About the Collaboratory

The Cancer Genome Collaboratory is an academic research cloud that contains the raw and interpreted data from the International Cancer Genome Consortium, an international project that aims to sequence the genomes of 25,000 tumours and matching normal tissues.


The Cancer Genome Collaboratory (or simply the Collaboratory) is an academic research cloud being built by the Ontario Institute for Cancer Research (OICR). This unique compute cloud-based resource enables research on the world’s largest and most comprehensive cancer genome dataset.

Using the Collaboratory’s facilities, researchers can run complex data mining and analysis operations across a large repository of cancer genome sequences and their associated donor clinical information.

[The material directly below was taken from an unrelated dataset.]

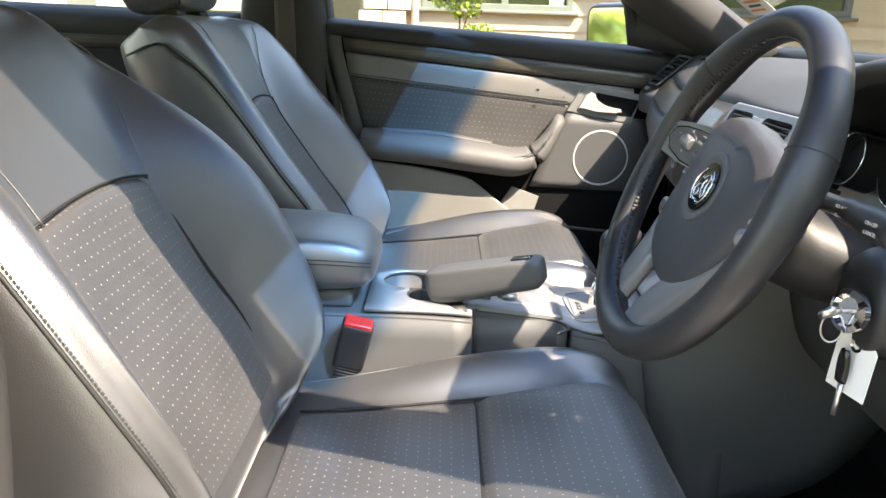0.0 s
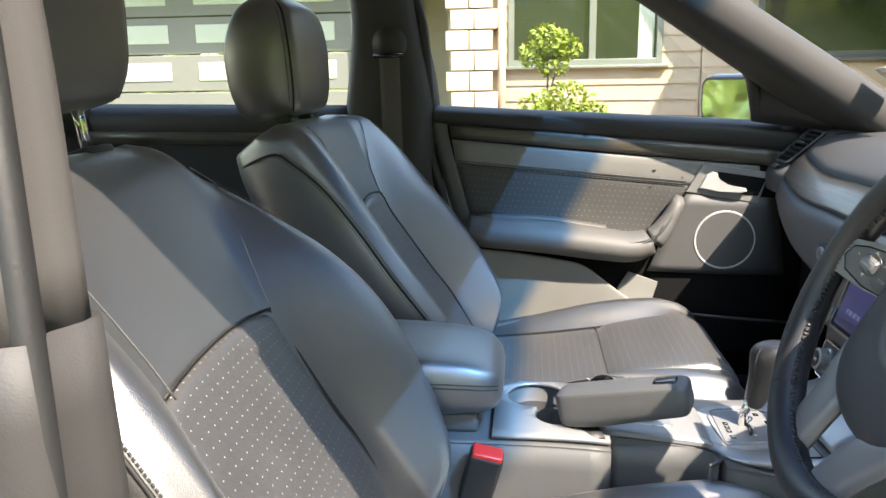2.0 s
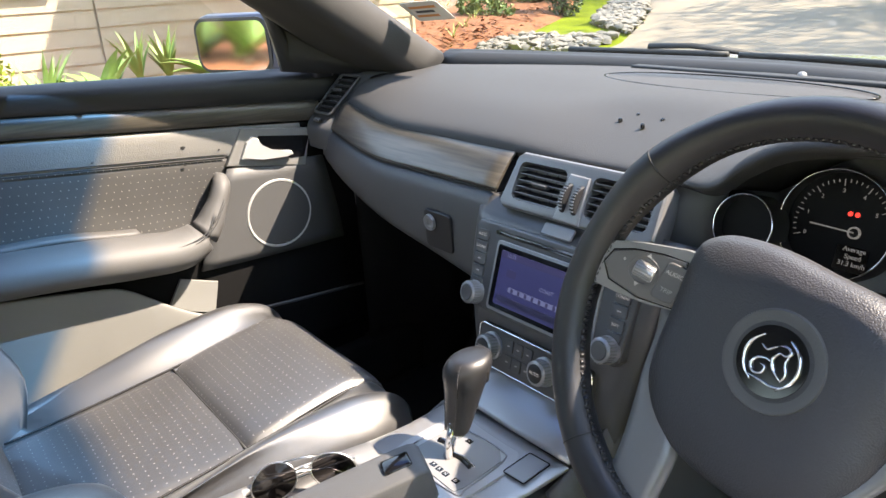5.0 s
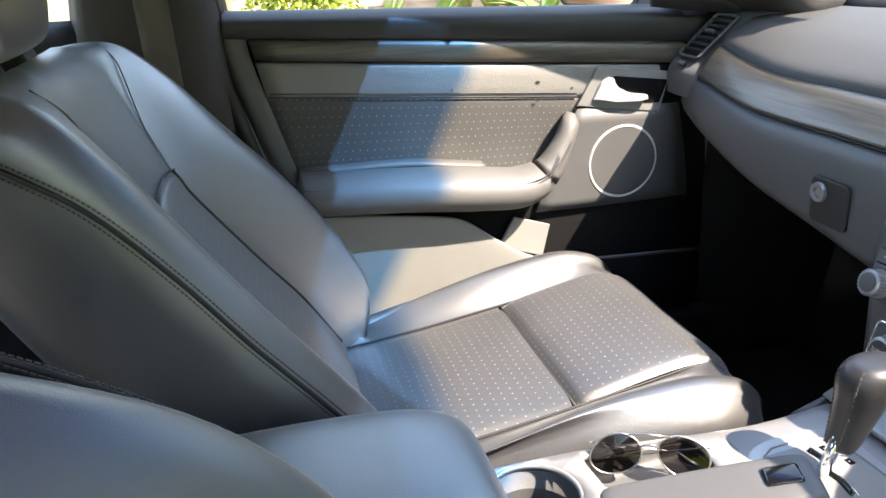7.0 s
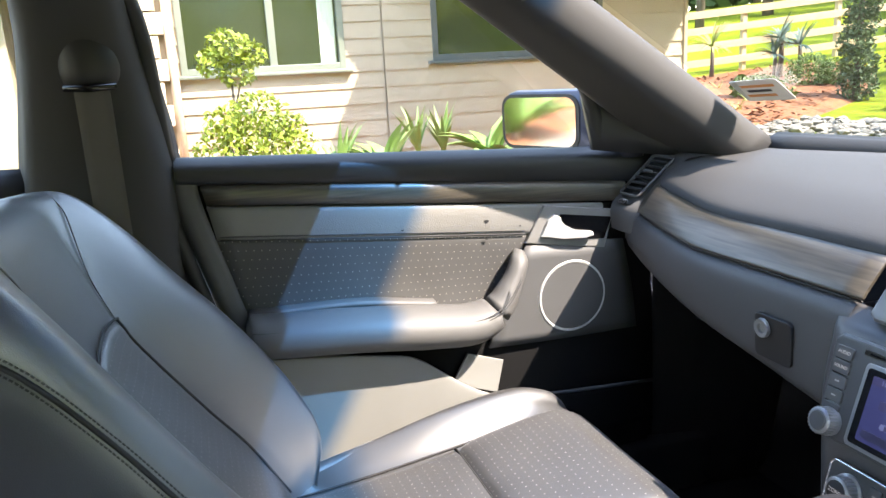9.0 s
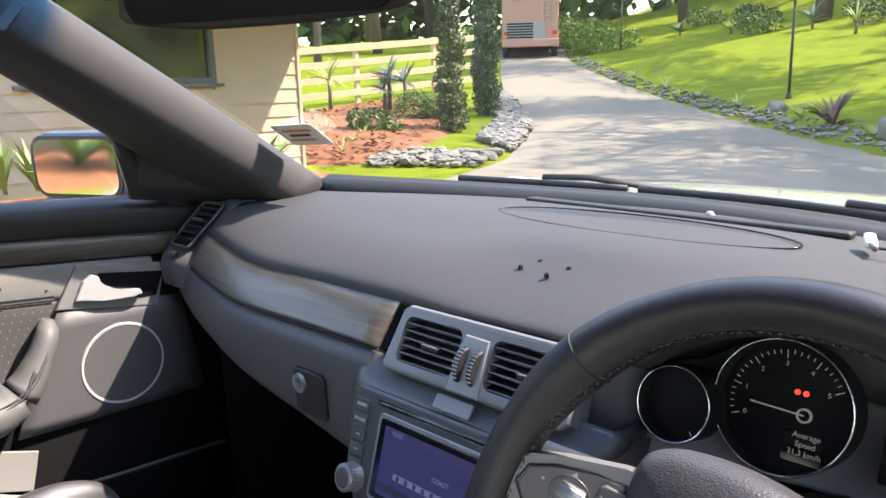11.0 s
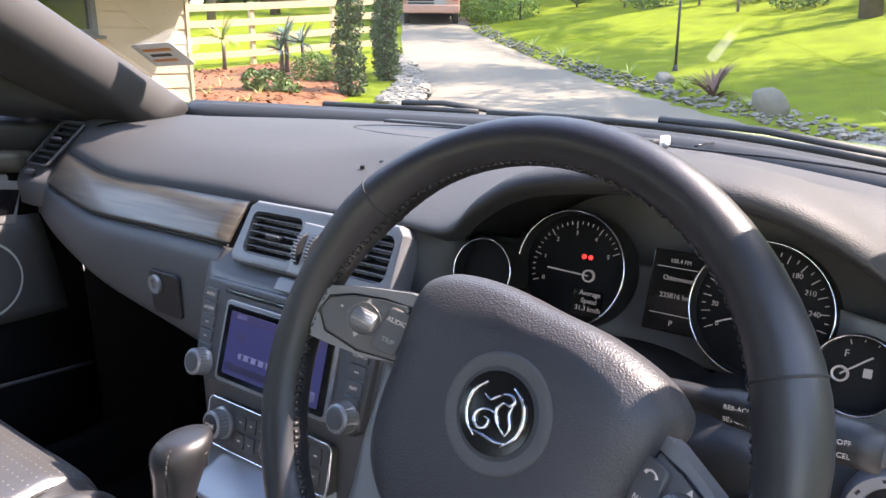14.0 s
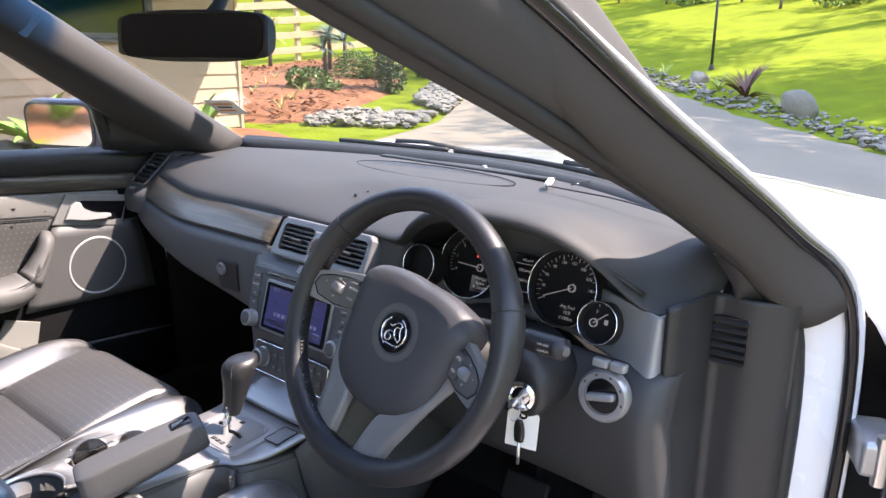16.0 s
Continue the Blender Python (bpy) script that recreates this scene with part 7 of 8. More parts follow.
# sunglasses in the console tray
sg = thing("sunglasses", "dark aviator sunglasses with thin metal frame", "sunglasses", (-0.062, -0.185, 0.566))
gm = pose(0, 0.0, 0.024, 68, 0, 66)
for sx in (-1, 1):
    pts = [(sx * 0.034 + 0.026 * math.cos(a) * (1 + 0.08 * sx * math.sin(a)), 0.021 * math.sin(a) - 0.004 * math.cos(a) * sx, 0.004 * math.cos(2 * a)) for a in np.linspace(0, 2 * math.pi, 25)[:-1]]
    surf("lens", [[gm @ Vector((sx * 0.034 + (p[0] - sx * 0.034) * k, p[1] * k, 0.003 * (1 - k))) for p in pts] for k in (1.0, 0.6, 0.02)], LENS, sg, 1, 2, ring=True, label="dark lens")
    tube("lens_rim", [gm @ Vector((p[0], p[1], 0)) for p in pts], 0.0010, STEEL, sg, 6, closed=True)
    tube("temple", [gm @ Vector(p) for p in ((sx * 0.060, 0.010, 0), (sx * 0.058, 0.008, -0.012), (sx * -0.03, -0.004 * sx - 0.004, -0.018), (sx * -0.055, -0.014, -0.016))], 0.0010, STEEL, sg, 6)
tube("bridge", [gm @ Vector(p) for p in ((-0.010, 0.008, 0.0), (0, 0.012, 0.002), (0.010, 0.008, 0.0))], 0.0011, STEEL, sg, 6)
tube("brow_bar", [gm @ Vector(p) for p in ((-0.022, 0.020, 0.0), (0, 0.022, 0.002), (0.022, 0.020, 0.0))], 0.0010, STEEL, sg, 6)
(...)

Using advanced metadata tagging, provenance tracking, and workflow management software, researchers can execute complex analytic pipelines, create reproducible traces of each computational step, and share methods and results. Instead of spending weeks to months downloading hundreds of terabytes of data from a central repository before computations can begin, researchers can upload their analytic software into the Collaboratory cloud, run it, and download the computed results in a secure fashion.

The Collaboratory is home to the data holdings of the International Cancer Genome Consortium, a global collaboration involving more than 70 projects and 40 countries/jurisdictions to sequence the genomes of 25,000 tumours and their matched normal tissues across 50 major cancer types. Users of the Collaboratory have fast and easy access to this unique data set.

Collaboratory Benefits

Benefits to Cancer Research

Cancer is the leading cause of morbidity and mortality, responsible for over 70,000 deaths per year in Canada and over 8 million worldwide. Cancer is a disease of the genome in which an accumulation of genomic alterations leads to unregulated cell growth. Researchers need a comprehensive catalogue of the molecular alterations that arise during the formation of malignant tumours, and models of how these alterations interact to give rise to tumour phenotype.

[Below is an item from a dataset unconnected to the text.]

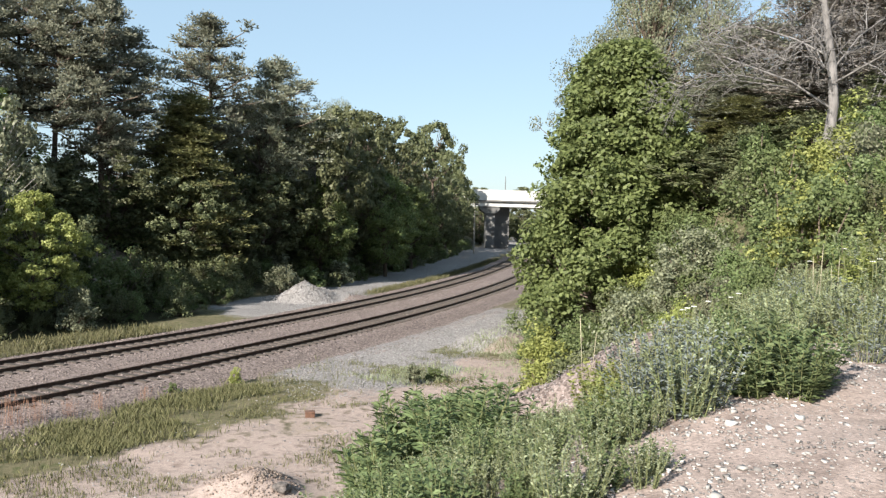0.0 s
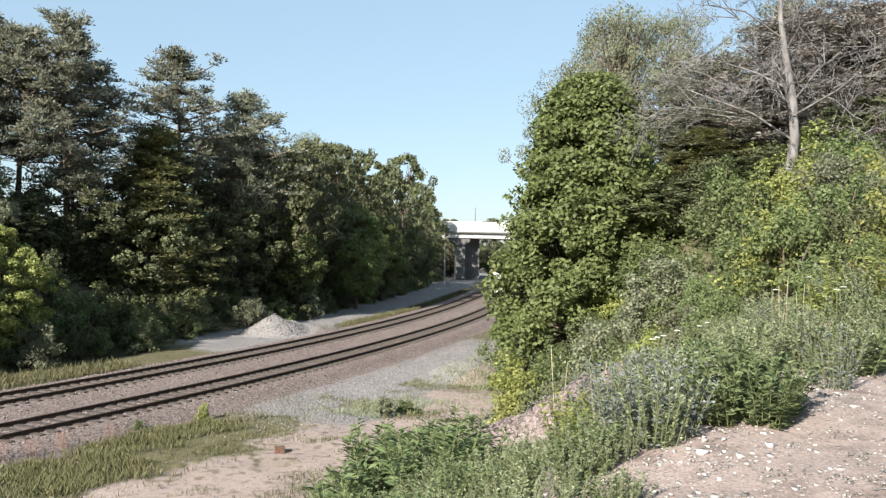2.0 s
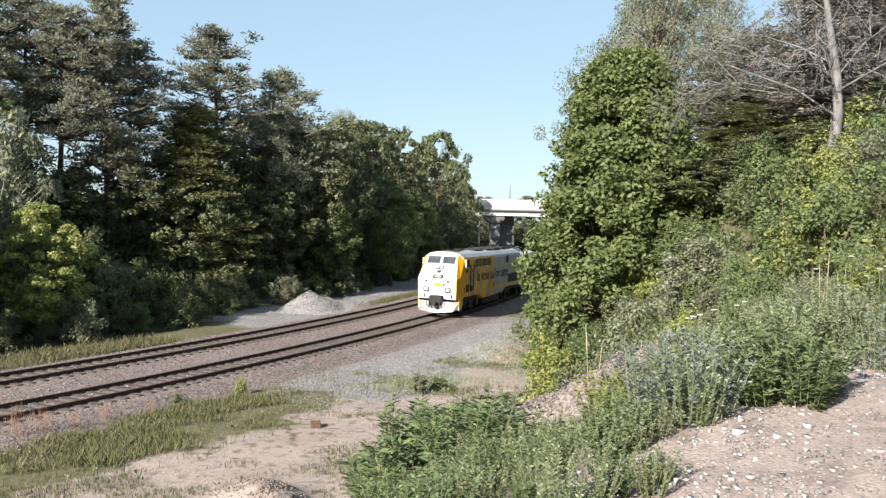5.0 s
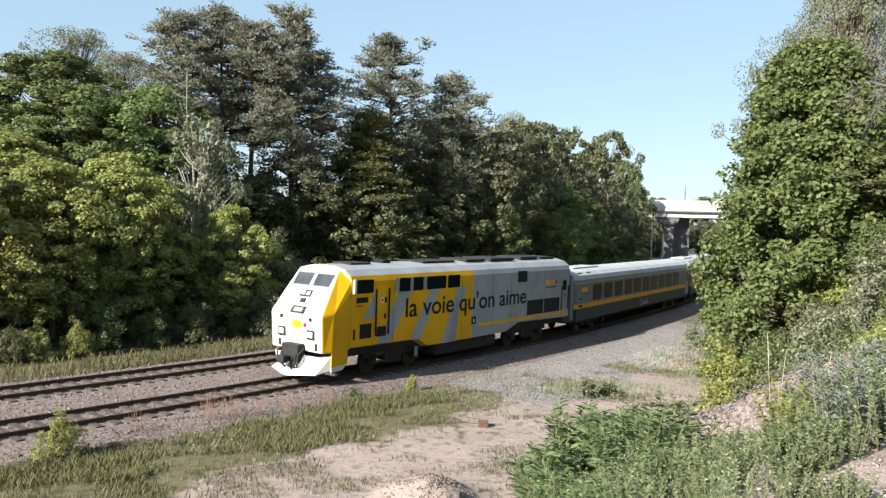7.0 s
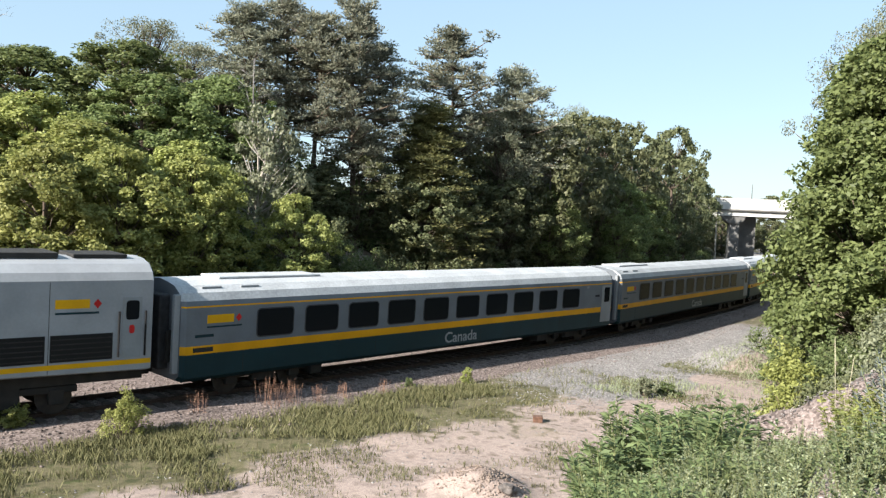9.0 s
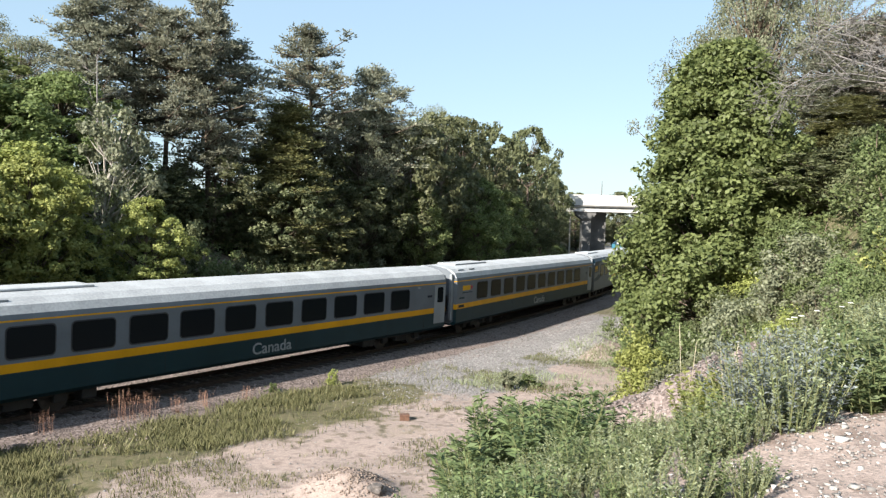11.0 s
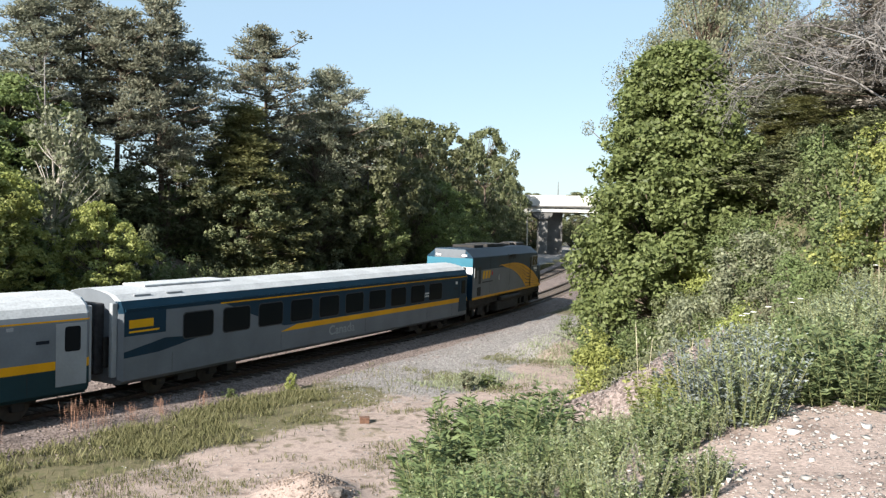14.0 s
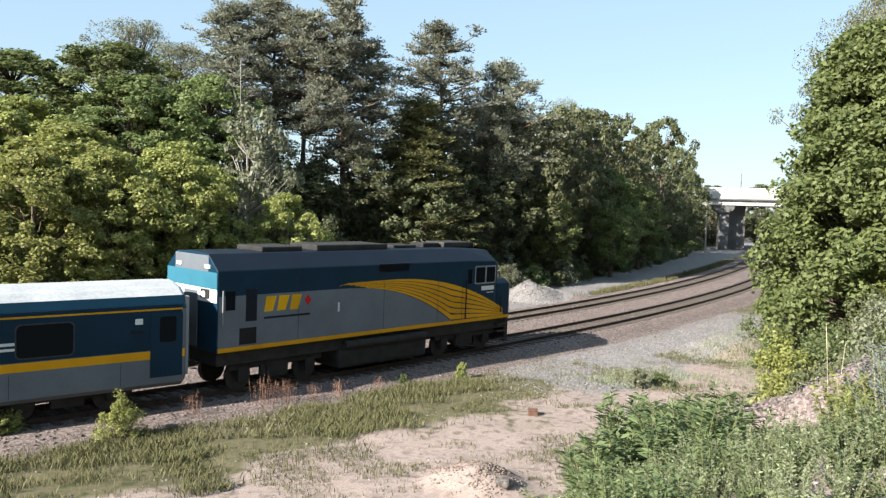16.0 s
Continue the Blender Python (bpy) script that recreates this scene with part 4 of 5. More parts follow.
def stone_stuff(name, x, y, size, mat, label, sink=0.3):
    n = len(x)
    z = ground_z(x, y)
    base = np.array([(x, y, z) for x in (-1, 1) for y in (-1, 1) for z in (-1, 1)], float) * 0.72
    tri = np.array([(0, 1, 3), (0, 3, 2), (4, 6, 7), (4, 7, 5), (0, 4, 5), (0, 5, 1), (2, 3, 7), (2, 7, 6), (0, 2, 6), (0, 6, 4), (1, 5, 7), (1, 7, 3)])
    sc = size * rg.uniform(0.5, 1.4, n)
    v = base[None] * rg.uniform(0.6, 1.15, (n, 8, 1)) * rg.uniform(0.6, 1.2, (n, 1, 3)) + rg.normal(size=(n, 8, 3)) * 0.16
    v[:, :, 2] *= 0.62
    v = v * sc[:, None, None]
    a = rg.uniform(0, 6.28, n)
    c, s_ = np.cos(a)[:, None], np.sin(a)[:, None]
    v = np.stack([v[:, :, 0] * c - v[:, :, 1] * s_, v[:, :, 0] * s_ + v[:, :, 1] * c, v[:, :, 2]], -1)
    v += np.stack([x, y, z + sc * sink], 1)[:, None]
    f = (tri[None] + 8 * np.arange(n)[:, None, None]).reshape(-1, 3)
    me = bpy.data.meshes.new(name)
    me.vertices.add(8 * n), me.loops.add(3 * len(f)), me.polygons.add(len(f))
    me.vertices.foreach_set("co", v.astype(np.float32).ravel())
    me.loops.foreach_set("vertex_index", f.astype(np.int32).ravel())
    me.polygons.foreach_set("loop_start", np.arange(0, 3 * len(f), 3, dtype=np.int32))
    me.update(calc_edges=True)
    me.materials.append(mat)
    tagged(new(name, me), label, "stones", kind="stuff")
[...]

The International Cancer Genome Consortium (ICGC) is the largest worlwide coordinated effort to produce this catalogue. The ICGC already represents the world's largest collection of genomes and the Collaboratory currently contains a growing repository of ICGC alignment and variant data allowing researchers to test important ideas about the role of genomics in cancer.

Benefits to Computer Science Research

This project will develop and implement application programming interfaces (APIs) that allow large shared data sets to be accessed in an efficient and backward-compatible manner, using new methods for tracking provenance and workflows. It will also accelerate research in the fields of indexing, search, compression and cryptography, thereby impacting other data-driven fields in biology and the natural sciences.

Benefits to the Ethics and Law of Personal Health Information (PHI) Privacy

The placement of PHI in a shared cloud resource poses significant but not insurmountable challenges to the established legal and ethical frameworks for protection of PHI. The ICGC data set is an ideal test case for enhancing these frameworks because of the careful and uniform way in which informed consent was obtained from its donors.